Students at Manhattan College are no strangers to volunteer work and the annual Manhattan College Games are no exception.
The Games invite children and adults with mental and physical disabilities from around the area to participate in athletic events. Sponsored by the department of kinesiology and with the Alpha Eta Chapter of the Phi Epsilon Kappa honors society, the Games have been held at the school since their founding in 1979.
This year, the event will be held on Saturday, April 30 from 9am to 12:30pm in Draddy Gymnasium where Jeff Cherubini, chair of the kinesiology department and Tedd Keating, advisor for the National Honor Fraternity, expect about 120 participants along with hundreds of student volunteers.
Students who volunteer are typically kinesiology majors or are in the school of science, but any student can join in the event.
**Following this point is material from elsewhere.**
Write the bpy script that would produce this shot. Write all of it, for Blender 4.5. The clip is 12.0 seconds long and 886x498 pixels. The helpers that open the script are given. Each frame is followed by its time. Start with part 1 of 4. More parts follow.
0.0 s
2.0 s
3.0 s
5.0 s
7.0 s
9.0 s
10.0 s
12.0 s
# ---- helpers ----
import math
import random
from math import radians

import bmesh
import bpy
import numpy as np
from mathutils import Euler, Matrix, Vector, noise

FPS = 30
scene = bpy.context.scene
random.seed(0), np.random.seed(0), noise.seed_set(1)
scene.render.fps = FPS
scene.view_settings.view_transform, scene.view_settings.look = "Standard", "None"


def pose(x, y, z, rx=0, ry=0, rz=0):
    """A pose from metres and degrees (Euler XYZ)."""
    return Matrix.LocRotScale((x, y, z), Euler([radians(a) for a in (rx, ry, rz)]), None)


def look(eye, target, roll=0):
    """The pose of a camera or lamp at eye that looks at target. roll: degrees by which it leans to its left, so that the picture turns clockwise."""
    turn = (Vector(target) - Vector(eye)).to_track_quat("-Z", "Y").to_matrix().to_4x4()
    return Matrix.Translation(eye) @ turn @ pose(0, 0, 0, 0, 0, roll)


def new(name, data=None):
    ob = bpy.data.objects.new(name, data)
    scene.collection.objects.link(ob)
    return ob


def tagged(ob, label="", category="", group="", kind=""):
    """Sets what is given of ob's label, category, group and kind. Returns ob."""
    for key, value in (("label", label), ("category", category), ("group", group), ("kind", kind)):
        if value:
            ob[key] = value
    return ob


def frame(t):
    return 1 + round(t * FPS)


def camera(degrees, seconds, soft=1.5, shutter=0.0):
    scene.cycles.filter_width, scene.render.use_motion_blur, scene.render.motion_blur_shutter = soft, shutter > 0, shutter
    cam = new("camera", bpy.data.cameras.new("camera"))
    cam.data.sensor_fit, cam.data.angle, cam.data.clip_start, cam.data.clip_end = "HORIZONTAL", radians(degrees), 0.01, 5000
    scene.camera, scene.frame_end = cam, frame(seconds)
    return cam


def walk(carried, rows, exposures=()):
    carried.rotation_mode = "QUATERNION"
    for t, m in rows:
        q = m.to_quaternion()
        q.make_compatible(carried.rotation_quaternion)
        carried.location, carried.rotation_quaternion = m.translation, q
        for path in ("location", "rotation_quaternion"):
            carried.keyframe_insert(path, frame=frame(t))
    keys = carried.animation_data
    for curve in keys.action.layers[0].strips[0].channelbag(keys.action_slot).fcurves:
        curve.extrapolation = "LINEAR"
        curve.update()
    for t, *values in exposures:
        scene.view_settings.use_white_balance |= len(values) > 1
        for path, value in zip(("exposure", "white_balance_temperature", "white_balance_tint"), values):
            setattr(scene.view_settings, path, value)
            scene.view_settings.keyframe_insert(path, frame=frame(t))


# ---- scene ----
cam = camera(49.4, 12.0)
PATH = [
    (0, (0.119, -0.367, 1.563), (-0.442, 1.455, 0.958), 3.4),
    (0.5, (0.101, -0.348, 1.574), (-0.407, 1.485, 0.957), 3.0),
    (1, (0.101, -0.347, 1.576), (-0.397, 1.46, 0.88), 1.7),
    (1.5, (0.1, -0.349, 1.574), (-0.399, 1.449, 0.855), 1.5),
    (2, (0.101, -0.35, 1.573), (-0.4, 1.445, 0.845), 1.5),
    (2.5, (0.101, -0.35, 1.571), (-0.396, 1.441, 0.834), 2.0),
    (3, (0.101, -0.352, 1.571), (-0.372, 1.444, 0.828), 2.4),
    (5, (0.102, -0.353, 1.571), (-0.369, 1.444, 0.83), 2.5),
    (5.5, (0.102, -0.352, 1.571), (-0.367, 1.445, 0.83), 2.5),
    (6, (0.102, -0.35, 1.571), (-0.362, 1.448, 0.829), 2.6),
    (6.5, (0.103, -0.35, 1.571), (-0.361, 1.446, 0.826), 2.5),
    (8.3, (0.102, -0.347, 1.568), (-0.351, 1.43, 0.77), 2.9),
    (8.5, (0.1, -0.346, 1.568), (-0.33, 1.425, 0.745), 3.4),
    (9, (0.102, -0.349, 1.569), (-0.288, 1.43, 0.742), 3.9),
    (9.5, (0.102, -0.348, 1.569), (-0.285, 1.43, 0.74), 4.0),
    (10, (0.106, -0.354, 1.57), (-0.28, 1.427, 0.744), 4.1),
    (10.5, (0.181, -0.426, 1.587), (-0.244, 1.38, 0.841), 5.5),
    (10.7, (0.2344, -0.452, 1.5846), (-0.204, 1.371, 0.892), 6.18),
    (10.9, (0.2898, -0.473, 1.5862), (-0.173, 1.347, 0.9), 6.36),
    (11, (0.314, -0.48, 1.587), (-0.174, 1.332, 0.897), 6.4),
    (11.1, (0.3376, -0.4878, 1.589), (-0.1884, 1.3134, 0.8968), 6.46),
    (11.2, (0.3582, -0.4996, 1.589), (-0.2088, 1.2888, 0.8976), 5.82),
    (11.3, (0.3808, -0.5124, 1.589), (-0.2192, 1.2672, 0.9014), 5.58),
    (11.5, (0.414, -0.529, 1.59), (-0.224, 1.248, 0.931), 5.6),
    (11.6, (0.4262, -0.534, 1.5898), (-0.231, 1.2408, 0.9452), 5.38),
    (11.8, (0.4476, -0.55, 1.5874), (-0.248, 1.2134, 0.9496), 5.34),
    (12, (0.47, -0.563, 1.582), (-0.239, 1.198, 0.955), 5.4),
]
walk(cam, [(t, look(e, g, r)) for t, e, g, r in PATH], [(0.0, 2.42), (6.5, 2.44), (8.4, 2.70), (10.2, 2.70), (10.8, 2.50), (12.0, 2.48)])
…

However, students who are in the adapted physical education classes and adapted exercising sport class are able to have a great hands-on experience with volunteering and eventually planning and leading in the future.
“It’s a lot of fun for both the participants and our students. It’s a great learning experience for them. I think ‘joy’ is a word I would use to describe the day because that is what both groups are feeling,” said Cherubini.
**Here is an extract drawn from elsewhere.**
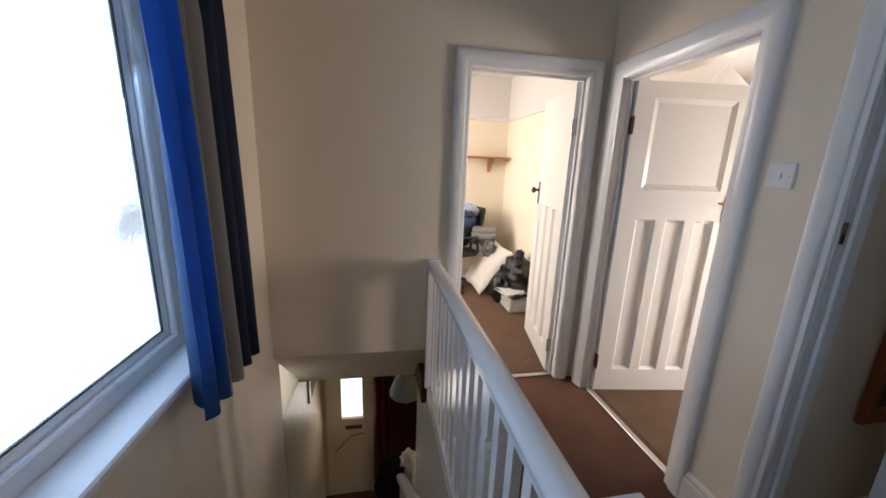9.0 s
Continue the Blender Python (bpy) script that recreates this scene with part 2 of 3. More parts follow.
# ---- mesh helpers ----
def obj(name, bm, mat, parent=None, label="", smooth=False):
    me = bpy.data.meshes.new(name)
    bmesh.ops.recalc_face_normals(bm, faces=bm.faces)
    if smooth:
        for e in bm.edges:
            e.smooth = len(e.link_faces) == 2 and e.calc_face_angle(0.0) < 0.8
    bm.to_mesh(me)
    bm.free()
    if smooth:
        for p in me.polygons:
            p.use_smooth = True
    me.materials.append(mat)
    ob = new(name, me)
    if parent is not None:
        ob.parent = parent
    if label:
        ob["label"] = label
    return ob


def part(name, bm, mat, parent, label="", smooth=False):
    return obj(name, bm, mat, parent, label, smooth)


def struct(name, bm, mat, label, category, smooth=False):
    return tagged(obj(name, bm, mat, None, "", smooth), label, category, "", "structure")


def thing(name, m, label, category, group="", kind=""):
    ob = new(name)
    ob.empty_display_size = 0.05
    ob.matrix_world = m
    return tagged(ob, label, category, group, kind)


def box(bm, x0, y0, z0, x1, y1, z1, bevel=0.0, seg=1):
    r = bmesh.ops.create_cube(bm, size=1.0)["verts"]
    for v in r:
        v.co = Vector(((x0 + x1) / 2 + v.co.x * (x1 - x0), (y0 + y1) / 2 + v.co.y * (y1 - y0), (z0 + z1) / 2 + v.co.z * (z1 - z0)))
    if bevel:
        es = list({e for v in r for e in v.link_edges})
        bmesh.ops.bevel(bm, geom=es, offset=bevel, segments=seg, affect="EDGES", profile=0.5)
    return bm


def boxes(*rows, bevel=0.0):
    bm = bmesh.new()
    for r in rows:
        box(bm, *r, bevel=bevel)
    return bm


def sweep(profile, path, normal, closed=False):
    """A mitred moulding: profile of (out, proud) pairs along path rows of (point, outward)."""
    bm = bmesh.new()
    nrm = Vector(normal)
    rings = [[bm.verts.new(Vector(p) + Vector(o) * u + nrm * v) for u, v in profile] for p, o in path]
    k = len(profile)
    for i in range(len(rings) - (0 if closed else 1)):
        a, b = rings[i], rings[(i + 1) % len(rings)]
        for j in range(k):
            bm.faces.new((a[j], a[(j + 1) % k], b[(j + 1) % k], b[j]))
    if not closed:
        bm.faces.new(rings[0])
        bm.faces.new(rings[-1][::-1])
    return bm


def lathe(bm, profile, seg=24, at=(0, 0, 0), cap=True):
    rings = []
    for r, z in profile:
        rings.append([bm.verts.new((at[0] + r * math.cos(2 * math.pi * i / seg), at[1] + r * math.sin(2 * math.pi * i / seg), at[2] + z)) for i in range(seg)])
    for a, b in zip(rings, rings[1:]):
        for i in range(seg):
            bm.faces.new((a[i], a[(i + 1) % seg], b[(i + 1) % seg], b[i]))
    if cap:
        bm.faces.new(rings[0][::-1])
        bm.faces.new(rings[-1])
    return bm


def tube(bm, pts, r, seg=10):
    rings = []
    pts = [Vector(p) for p in pts]
    for i, p in enumerate(pts):
        d = (pts[min(i + 1, len(pts) - 1)] - pts[max(i - 1, 0)]).normalized()
        a = d.orthogonal().normalized()
        b = d.cross(a)
        rings.append([bm.verts.new(p + (a * math.cos(2 * math.pi * k / seg) + b * math.sin(2 * math.pi * k / seg)) * r) for k in range(seg)])
    for q, s in zip(rings, rings[1:]):
        best = min(range(seg), key=lambda o: (q[0].co - s[o].co).length)
        for k in range(seg):
            bm.faces.new((q[k], q[(k + 1) % seg], s[(k + 1 + best) % seg], s[(k + best) % seg]))
    bm.faces.new(rings[0][::-1])
    bm.faces.new(rings[-1])
    return bm


def lump(size, seed, rough=0.25, freq=2.0, sub=3, flat=None):
    """An uneven soft heap."""
    bm = bmesh.new()
    bmesh.ops.create_icosphere(bm, subdivisions=sub, radius=1)
    for v in bm.verts:
        p = v.co.normalized()
        k = 1 + rough * noise.fractal(p * freq + Vector((seed, seed * 1.7, 0)), 0.8, 2.0, 3)
        v.co = Vector((p.x * size[0], p.y * size[1], p.z * size[2])) * k
        if flat is not None and v.co.z < flat:
            v.co.z = flat
    return bm


def placed(bm, m):
    bmesh.ops.transform(bm, matrix=m, verts=bm.verts)
    return bm


def prism(poly, axis, a, b):
    """A flat polygon of two coordinates drawn out along an axis from a to b."""
    bm = bmesh.new()
    put = {"x": lambda u, v, c: (c, u, v), "y": lambda u, v, c: (u, c, v), "z": lambda u, v, c: (u, v, c)}[axis]
    lo = [bm.verts.new(put(u, v, a)) for u, v in poly]
    hi = [bm.verts.new(put(u, v, b)) for u, v in poly]
    n = len(poly)
    bm.faces.new(lo)
    bm.faces.new(hi[::-1])
    for i in range(n):
        bm.faces.new((lo[i], lo[(i + 1) % n], hi[(i + 1) % n], hi[i]))
    return bm


# ---- setting: floors ----
D4 = (0.135, 0.868)        # doorway in the far wall, x
D3 = (-2.575, -1.824)      # doorways in the door wall, y
D2 = (-1.452, -0.69)
BD = (0.13, 0.888)        # bathroom doorway in the end wall, x
struct("floor_landing", boxes((-0.1, -L - 0.1, -0.2, 1.045, 0, 0), (1.045, TOP + 0.02, -0.2, W, 0, 0)), CARPET, "brown cut-pile carpet on the landing", "floor")
struct("floor_small_bedroom", boxes((-0.3, -5.1, -0.2, 1.085, -L - 0.1, 0), (1.085, -5.1, -0.19, 2.1, -3.33, 0)), BEIGECARPET, "fawn carpet with specks of litter", "floor")
struct("floor_bedroom", boxes((-3.2, -4.8, -0.2, -0.352, -1.552, 0), (-0.352, -L - 0.0, -0.2, -0.1, -1.552, 0)), BEIGECARPET, "fawn bedroom carpet", "floor")
struct("floor_study", boxes((-2.7, -1.5, -0.2, -0.1, 1.3, 0)), CARPET, "brown carpet in the dim study", "floor")
struct("floor_bathroom", boxes((0.0, 0.0, -0.2, 2.2, 2.3, -0.008)), GROUT, "grey grout bed of the bathroom floor", "floor")
struct("floor_hall", boxes((-0.2, -4.4, HALL - 0.1, 2.1, -2.9, HALL)), CARPET, "dark brown carpet in the hall below", "floor")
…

The participants range from children to adults, with a wide range of disabilities, but both Keating and Cherubini agree that the most important part is that they are together and doing activities they had not thought they would be good at. By bowling, jumping on a trampoline or dancing (to name a few activities) there is hope that they continue this even after the Games as a way to get some exercise and have fun with others.
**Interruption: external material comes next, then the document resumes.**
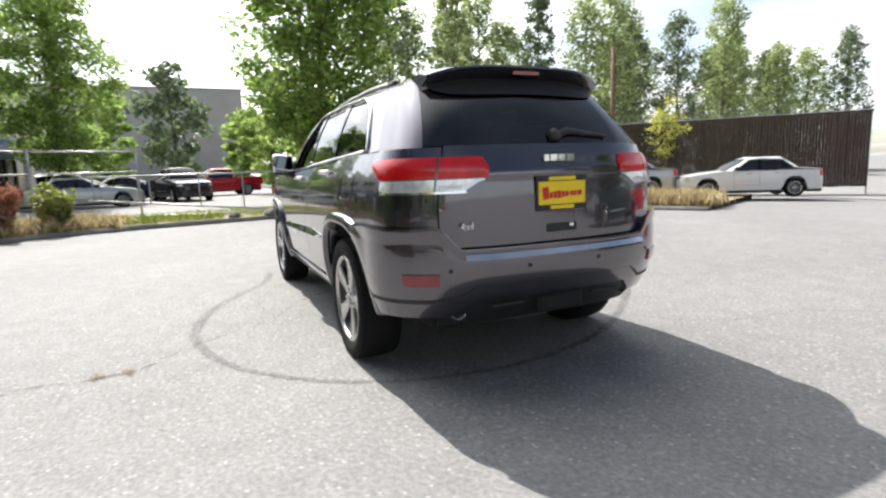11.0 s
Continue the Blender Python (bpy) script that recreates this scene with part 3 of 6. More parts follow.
def make_scrub(x, y, spread, height, seed, leaf_mat=None, n=5200, label="tall straggly broom bush with brown twigs", low=0.35, twig=0.45):
    """A loose upright bush: many thin stems, twigs, leaves mostly towards the top."""
    rng = np.random.default_rng(seed)
    ob = empty("broom_bush", pose(x, y, ground_z(x, y) + 0.05), label, "bush")
    tubes, pts, tw, ax = [], [], [], []
    stems = 34
    for s in range(stems):
        ang = rng.uniform(0, 6.28)
        r = spread * rng.uniform(0.1, 1.0) ** 0.7
        h = height * rng.uniform(0.6, 1.05) * (1 - 0.25 * r / spread)
        d = np.array([math.cos(ang), math.sin(ang), 0])
        a, m, e = d * r * 0.25, d * r * 0.6 + [0, 0, h * 0.5], d * r + [rng.normal() * 0.1, rng.normal() * 0.1, h]
        tubes.append(tube([a, m, e], [0.024, 0.014, 0.004], 4, False))
        k = n // stems
        t = low + (1 - low) * rng.random(k) ** 0.8
        q = (1 - t)[:, None] ** 2 * a + (2 * t * (1 - t))[:, None] * m + (t ** 2)[:, None] * e
        pts.append(q + rng.normal(size=(k, 3)) * spread * 0.11)
        k2 = int(k * twig)
        t = 0.15 + 0.8 * rng.random(k2)
        q = (1 - t)[:, None] ** 2 * a + (2 * t * (1 - t))[:, None] * m + (t ** 2)[:, None] * e
        tw.append(q + rng.normal(size=(k2, 3)) * spread * 0.13)
        ax.append(rng.normal(size=(k2, 3)) * [0.6, 0.6, 0.2] + [0, 0, 1.0])
    part("stem", join_bm(tubes), BARK, ob)
    P = np.concatenate(pts)
    P[:, 2] = np.maximum(P[:, 2], 0.05)
    leaf_cloud("foliage", P, 0.115, leaf_mat or L_SCRUB, ob, 0.42, 0)
    T = np.concatenate(tw)
    T[:, 2] = np.maximum(T[:, 2], 0.1)
    tagged(leaf_cloud("dry_twig_growth", T, 0.34, L_TWIG, ob, 0.05, 0, np.concatenate(ax)), kind="stuff")
    return ob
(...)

“You may think of [the Games] as a small thing, but I think it’s a small thing that has a large impact. Some of these people may say ‘oh, I can do this’ and hopefully they’ll continue doing these things a little bit more as a result of this,” Keating said.
Since the first Manhattan College Games in 1979 were started by previous faculty members Dr. J. Carl Bennett and Bill Byron, the groups who attend have grown in number because it is an annual event that these groups from around NYC and Yonkers look forward to coming to. A lot of these places don’t get to do activities like the Games so it’s a special occasion for them and the students and faculty who help work it as well.
Cherubini and Keating both have memories that stand out for them like a hug from a participant or the look of utter joy on someone’s face who is particpating. Something as small as that makes the three-hour event—complete with a parade, entertainment and awards ceremony—so special to the community and school.
“There was one young woman the entire [impromptu dance session] who had a smile on her face and she was just unbelievably happy just being able to dance. I think she danced the entire time. That expression on someone’s face just makes it all worth it,” said Cherubini.
The day is something that both participants and volunteers will always remember because of the activities, the music and the fun students will share with those who attend the Games. It’s probably why the Games have been so successful year after year, with the number of attendees growing as the years go on.
“You just have to show up and see the faces of the people as they leave. They really enjoy it and for many of them it’s probably a highlight of their year… Even looking at the effect on the students who volunteer, it’s very similar,” said Keating.